The HSCA’s last-minute change had been an error, a classic case of a professional investigation suddenly gone awry at the eleventh hour (or, as one historian put it, not “the eleventh hour—no, make it one minute to midnight!”). Admitted one congressman ruefully, “We rushed to our conclusions … We did a great job up to the last minute.” Had the HSCA checked out the Dictabelt issue more thoroughly and stuck to its original conclusion, many conspiracy theories never would have seen the light of day.

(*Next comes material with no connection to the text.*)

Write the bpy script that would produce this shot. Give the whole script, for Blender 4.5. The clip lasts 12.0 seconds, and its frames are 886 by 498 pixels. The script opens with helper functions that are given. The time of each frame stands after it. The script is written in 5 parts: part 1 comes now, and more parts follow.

Such national trauma is unlikely to happen again. Nowadays, should an assassination occur, investigators have access to sophisticated technologies such as computer and laser-assisted simulations, digital enhancement of photographs, spectrographic analysis of acoustic impulses, and neutron-activated analysis of bullet fragments. All these tools have been used in recent years, and have confirmed the findings of the Warren Report. Yet to this day, 70 percent of Americans still believe there was a conspiracy.